[Clips as scene scripts]

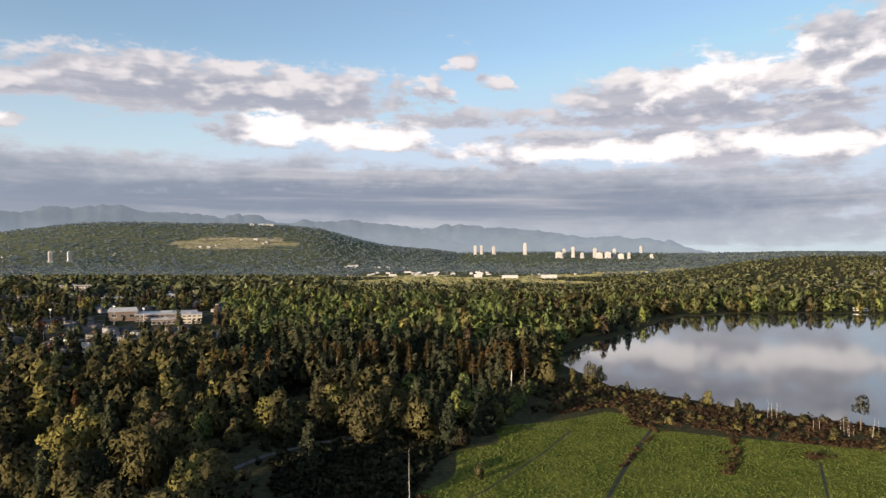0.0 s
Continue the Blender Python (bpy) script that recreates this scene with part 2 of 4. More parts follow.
LEAF = leaf_material("broadleaf_foliage", (0.074, 0.069, 0.039), (0.178, 0.156, 0.064), (0.12, 0.088, 0.058), (0.238, 0.216, 0.072))
# darker copy of LEAF: shade between tall crowns put into the colour
SHADED_LEAF = leaf_material("shaded_broadleaf_foliage", (0.046, 0.041, 0.028), (0.082, 0.072, 0.042), (0.085, 0.058, 0.042), (0.100, 0.090, 0.048))
TWIG = leaf_material("budding_twigs", (0.066, 0.052, 0.042), (0.106, 0.082, 0.060), (0.10, 0.085, 0.055))
FRESH_LEAF = leaf_material("fresh_broadleaf_foliage", (0.120, 0.158, 0.064), (0.215, 0.255, 0.088), (0.17, 0.145, 0.07), (0.245, 0.28, 0.082))
NEEDLE = leaf_material("conifer_foliage", (0.036, 0.045, 0.030), (0.072, 0.076, 0.044), (0.110, 0.080, 0.052))
HEDGE = leaf_material("clipped_hedge", (0.032, 0.042, 0.025), (0.066, 0.072, 0.038), (0.09, 0.07, 0.04), soft=False)
# distant woods: paler, greyer base colours stand in for haze
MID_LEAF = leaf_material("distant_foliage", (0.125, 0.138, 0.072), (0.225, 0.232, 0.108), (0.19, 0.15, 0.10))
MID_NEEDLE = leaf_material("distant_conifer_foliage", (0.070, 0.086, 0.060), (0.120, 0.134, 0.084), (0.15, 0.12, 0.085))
# backdrop woods: haze painted in twice, as pale colour and as glow
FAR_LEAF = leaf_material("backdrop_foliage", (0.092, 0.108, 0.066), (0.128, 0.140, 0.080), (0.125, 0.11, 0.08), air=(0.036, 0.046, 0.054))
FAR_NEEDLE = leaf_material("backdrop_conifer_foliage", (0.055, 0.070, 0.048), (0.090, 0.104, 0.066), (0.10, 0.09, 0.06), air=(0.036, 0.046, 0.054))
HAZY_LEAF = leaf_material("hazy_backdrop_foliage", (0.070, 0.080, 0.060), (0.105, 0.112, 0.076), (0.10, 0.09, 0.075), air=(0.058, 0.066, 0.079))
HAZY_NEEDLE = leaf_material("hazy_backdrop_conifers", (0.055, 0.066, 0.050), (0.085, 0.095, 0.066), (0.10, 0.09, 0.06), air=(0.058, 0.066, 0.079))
RED_LEAF = leaf_material("copper_foliage", (0.065, 0.026, 0.022), (0.115, 0.045, 0.036), (0.12, 0.05, 0.02))
BRUSH = leaf_material("brown_brush", (0.085, 0.052, 0.034), (0.145, 0.092, 0.052), (0.10, 0.10, 0.035))
REED = leaf_material("marsh_reed", (0.20, 0.20, 0.095), (0.30, 0.285, 0.14), (0.26, 0.20, 0.12), soft=False)
SCRUB = leaf_material("dark_scrub", (0.028, 0.032, 0.020), (0.058, 0.058, 0.034), (0.10, 0.062, 0.036))
STRAW = leaf_material("meadow_grass", (0.070, 0.102, 0.024), (0.130, 0.150, 0.040), (0.15, 0.14, 0.05), soft=False)
LAWN = leaf_material("lawn_grass", (0.18, 0.19, 0.050), (0.29, 0.27, 0.075), (0.27, 0.23, 0.09), soft=False)
BARK = material("bark", (0.09, 0.07, 0.05), (0.2, 0.17, 0.13), 2.0, 0.95)


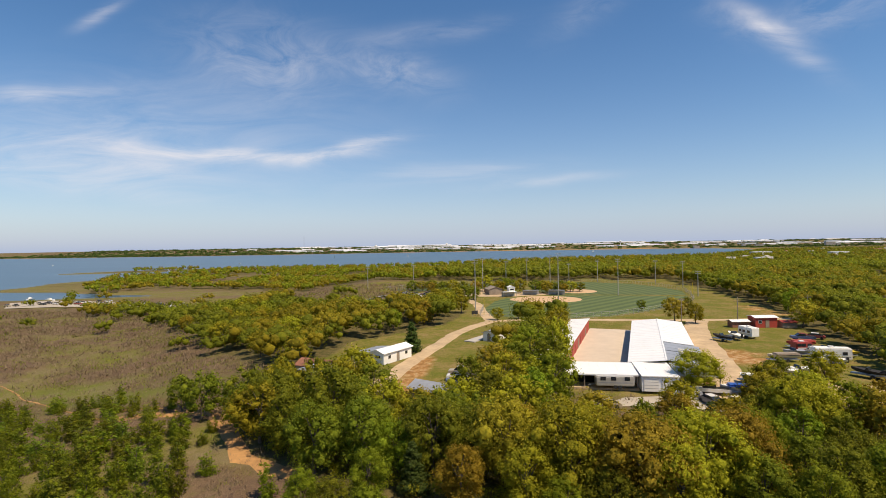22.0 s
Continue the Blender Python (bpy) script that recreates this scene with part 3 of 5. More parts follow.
def bare_tree(seed, height=6.0):
    """A dead or leafless tree: a trunk that forks again and again."""
    rng = np.random.default_rng(seed)
    bm = B()

    def grow(a, d, length, r, level):
        b = a + d * length
        tube(bm, a, b, r, r * 0.6, 6 if level < 2 else 4)
        if level < 4:
            for _ in range(3 if level < 3 else 2):
                nd = (d + Vector((rng.normal(), rng.normal(), rng.normal() * 0.5 + 0.25)) * 0.55).normalized()
                grow(b, nd, length * rng.uniform(0.55, 0.8), r * 0.55, level + 1)
    grow(Vector((0, 0, -0.2)), Vector((0.1, 0, 1)).normalized(), height * 0.3, height * 0.03, 0)
    me = bpy.data.meshes.new("trunk")
    bm.to_mesh(me)
    bm.free()
    return me


NEAR = {"oak": [oak(11 + i, 4000, 0.19, low=0.14, lobes=44, spread=4.6 + 0.3 * (i % 2)) for i in range(5)],
        "tall": [oak(31 + i, 3700, 0.19, low=0.03, lobes=42, spread=3.7) for i in range(4)],
        "cedar": [cedar(41 + i, 2600, 0.16) for i in range(2)]}
MID = {"oak": [oak(51 + i, 1100, 0.29, lobes=30, low=0.1, spread=4.9) for i in range(5)],
       "young": [young(65 + i, 720, 0.3) for i in range(5)],
       "cedar": [cedar(61, 1200, 0.22)], "tall": [oak(71 + i, 1100, 0.29, low=0.04, lobes=30, spread=3.7) for i in range(3)]}
BUSH = [bush(81 + i, 7000, 0.066, spread=1.75, stems=12, thin=0.55) for i in range(3)]
THIN = [bush(85 + i, 1500, 0.05, spread=1.3, stems=5, thin=0.6, low=0.42) for i in range(2)]
SHRUB = [bush(91 + i, 2000, 0.085, height=3.0, spread=1.5, stems=6) for i in range(3)]
RICH = bush(99, 17000, 0.072, height=7.5, spread=3.3, stems=17, thin=0.5, low=0.12)
TREE_LABELS = {
    "oak": "olive-green post oak in fresh spring leaf", "oak_bronze": "bronze-tinged post oak in young spring leaf", "oak_dark": "dark green broad oak with a dense crown",
    "green": "bright green broadleaf tree with a full crown", "elm": "grey-green elm shrub with many stems", "cedar": "dark green eastern red cedar, conical and dense", "willow": "yellow-green willow shrub with slender stems"}


def skinned(me, mat, cache={}):
    """A copy of a mesh per material, made once."""
    key = (me.name, mat.name)
    if key not in cache:
        c = me.copy()
        c.materials.clear()
        c.materials.append(mat)
        cache[key] = c
    return cache[key]


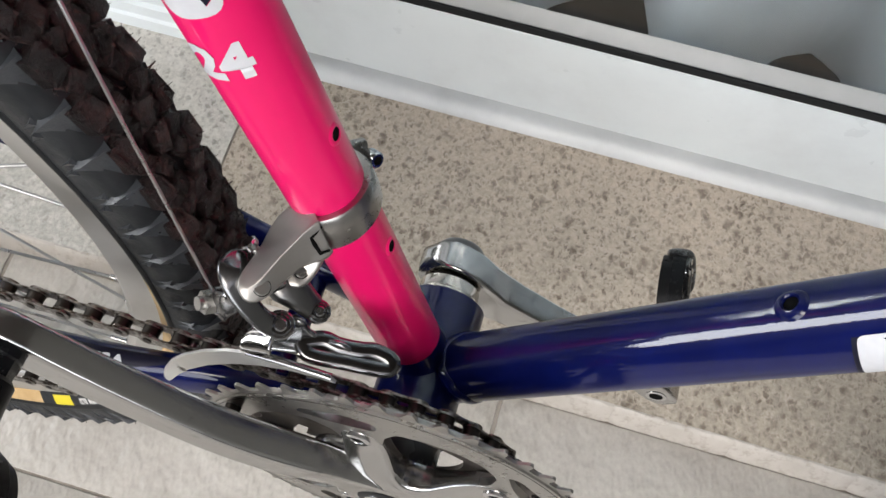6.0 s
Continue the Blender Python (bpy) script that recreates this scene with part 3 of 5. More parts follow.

> **WHAT YOU NEED TO DO**: Transcribe every record above exactly as written, leaving out any pictures.

> **EXERCISE SOLUTION**:
0.0 s
Continue the Blender Python (bpy) script that recreates this scene with part 2 of 4. More parts follow.
LEAF = leaf_material("broadleaf_foliage", (0.074, 0.069, 0.039), (0.178, 0.156, 0.064), (0.12, 0.088, 0.058), (0.238, 0.216, 0.072))
# darker copy of LEAF: shade between tall crowns put into the colour
SHADED_LEAF = leaf_material("shaded_broadleaf_foliage", (0.046, 0.041, 0.028), (0.082, 0.072, 0.042), (0.085, 0.058, 0.042), (0.100, 0.090, 0.048))
TWIG = leaf_material("budding_twigs", (0.066, 0.052, 0.042), (0.106, 0.082, 0.060), (0.10, 0.085, 0.055))
FRESH_LEAF = leaf_material("fresh_broadleaf_foliage", (0.120, 0.158, 0.064), (0.215, 0.255, 0.088), (0.17, 0.145, 0.07), (0.245, 0.28, 0.082))
NEEDLE = leaf_material("conifer_foliage", (0.036, 0.045, 0.030), (0.072, 0.076, 0.044), (0.110, 0.080, 0.052))
HEDGE = leaf_material("clipped_hedge", (0.032, 0.042, 0.025), (0.066, 0.072, 0.038), (0.09, 0.07, 0.04), soft=False)
# distant woods: paler, greyer base colours stand in for haze
MID_LEAF = leaf_material("distant_foliage", (0.125, 0.138, 0.072), (0.225, 0.232, 0.108), (0.19, 0.15, 0.10))
MID_NEEDLE = leaf_material("distant_conifer_foliage", (0.070, 0.086, 0.060), (0.120, 0.134, 0.084), (0.15, 0.12, 0.085))
# backdrop woods: haze painted in twice, as pale colour and as glow
FAR_LEAF = leaf_material("backdrop_foliage", (0.092, 0.108, 0.066), (0.128, 0.140, 0.080), (0.125, 0.11, 0.08), air=(0.036, 0.046, 0.054))
FAR_NEEDLE = leaf_material("backdrop_conifer_foliage", (0.055, 0.070, 0.048), (0.090, 0.104, 0.066), (0.10, 0.09, 0.06), air=(0.036, 0.046, 0.054))
HAZY_LEAF = leaf_material("hazy_backdrop_foliage", (0.070, 0.080, 0.060), (0.105, 0.112, 0.076), (0.10, 0.09, 0.075), air=(0.058, 0.066, 0.079))
HAZY_NEEDLE = leaf_material("hazy_backdrop_conifers", (0.055, 0.066, 0.050), (0.085, 0.095, 0.066), (0.10, 0.09, 0.06), air=(0.058, 0.066, 0.079))
RED_LEAF = leaf_material("copper_foliage", (0.065, 0.026, 0.022), (0.115, 0.045, 0.036), (0.12, 0.05, 0.02))
BRUSH = leaf_material("brown_brush", (0.085, 0.052, 0.034), (0.145, 0.092, 0.052), (0.10, 0.10, 0.035))
REED = leaf_material("marsh_reed", (0.20, 0.20, 0.095), (0.30, 0.285, 0.14), (0.26, 0.20, 0.12), soft=False)
SCRUB = leaf_material("dark_scrub", (0.028, 0.032, 0.020), (0.058, 0.058, 0.034), (0.10, 0.062, 0.036))
STRAW = leaf_material("meadow_grass", (0.070, 0.102, 0.024), (0.130, 0.150, 0.040), (0.15, 0.14, 0.05), soft=False)
LAWN = leaf_material("lawn_grass", (0.18, 0.19, 0.050), (0.29, 0.27, 0.075), (0.27, 0.23, 0.09), soft=False)
BARK = material("bark", (0.09, 0.07, 0.05), (0.2, 0.17, 0.13), 2.0, 0.95)


22.0 s
Continue the Blender Python (bpy) script that recreates this scene with part 3 of 5. More parts follow.
def bare_tree(seed, height=6.0):
    """A dead or leafless tree: a trunk that forks again and again."""
    rng = np.random.default_rng(seed)
    bm = B()

    def grow(a, d, length, r, level):
        b = a + d * length
        tube(bm, a, b, r, r * 0.6, 6 if level < 2 else 4)
        if level < 4:
            for _ in range(3 if level < 3 else 2):
                nd = (d + Vector((rng.normal(), rng.normal(), rng.normal() * 0.5 + 0.25)) * 0.55).normalized()
                grow(b, nd, length * rng.uniform(0.55, 0.8), r * 0.55, level + 1)
    grow(Vector((0, 0, -0.2)), Vector((0.1, 0, 1)).normalized(), height * 0.3, height * 0.03, 0)
    me = bpy.data.meshes.new("trunk")
    bm.to_mesh(me)
    bm.free()
    return me


NEAR = {"oak": [oak(11 + i, 4000, 0.19, low=0.14, lobes=44, spread=4.6 + 0.3 * (i % 2)) for i in range(5)],
        "tall": [oak(31 + i, 3700, 0.19, low=0.03, lobes=42, spread=3.7) for i in range(4)],
        "cedar": [cedar(41 + i, 2600, 0.16) for i in range(2)]}
MID = {"oak": [oak(51 + i, 1100, 0.29, lobes=30, low=0.1, spread=4.9) for i in range(5)],
       "young": [young(65 + i, 720, 0.3) for i in range(5)],
       "cedar": [cedar(61, 1200, 0.22)], "tall": [oak(71 + i, 1100, 0.29, low=0.04, lobes=30, spread=3.7) for i in range(3)]}
BUSH = [bush(81 + i, 7000, 0.066, spread=1.75, stems=12, thin=0.55) for i in range(3)]
THIN = [bush(85 + i, 1500, 0.05, spread=1.3, stems=5, thin=0.6, low=0.42) for i in range(2)]
SHRUB = [bush(91 + i, 2000, 0.085, height=3.0, spread=1.5, stems=6) for i in range(3)]
RICH = bush(99, 17000, 0.072, height=7.5, spread=3.3, stems=17, thin=0.5, low=0.12)
TREE_LABELS = {
    "oak": "olive-green post oak in fresh spring leaf", "oak_bronze": "bronze-tinged post oak in young spring leaf", "oak_dark": "dark green broad oak with a dense crown",
    "green": "bright green broadleaf tree with a full crown", "elm": "grey-green elm shrub with many stems", "cedar": "dark green eastern red cedar, conical and dense", "willow": "yellow-green willow shrub with slender stems"}


def skinned(me, mat, cache={}):
    """A copy of a mesh per material, made once."""
    key = (me.name, mat.name)
    if key not in cache:
        c = me.copy()
        c.materials.clear()
        c.materials.append(mat)
        cache[key] = c
    return cache[key]


6.0 s
Continue the Blender Python (bpy) script that recreates this scene with part 3 of 5. More parts follow.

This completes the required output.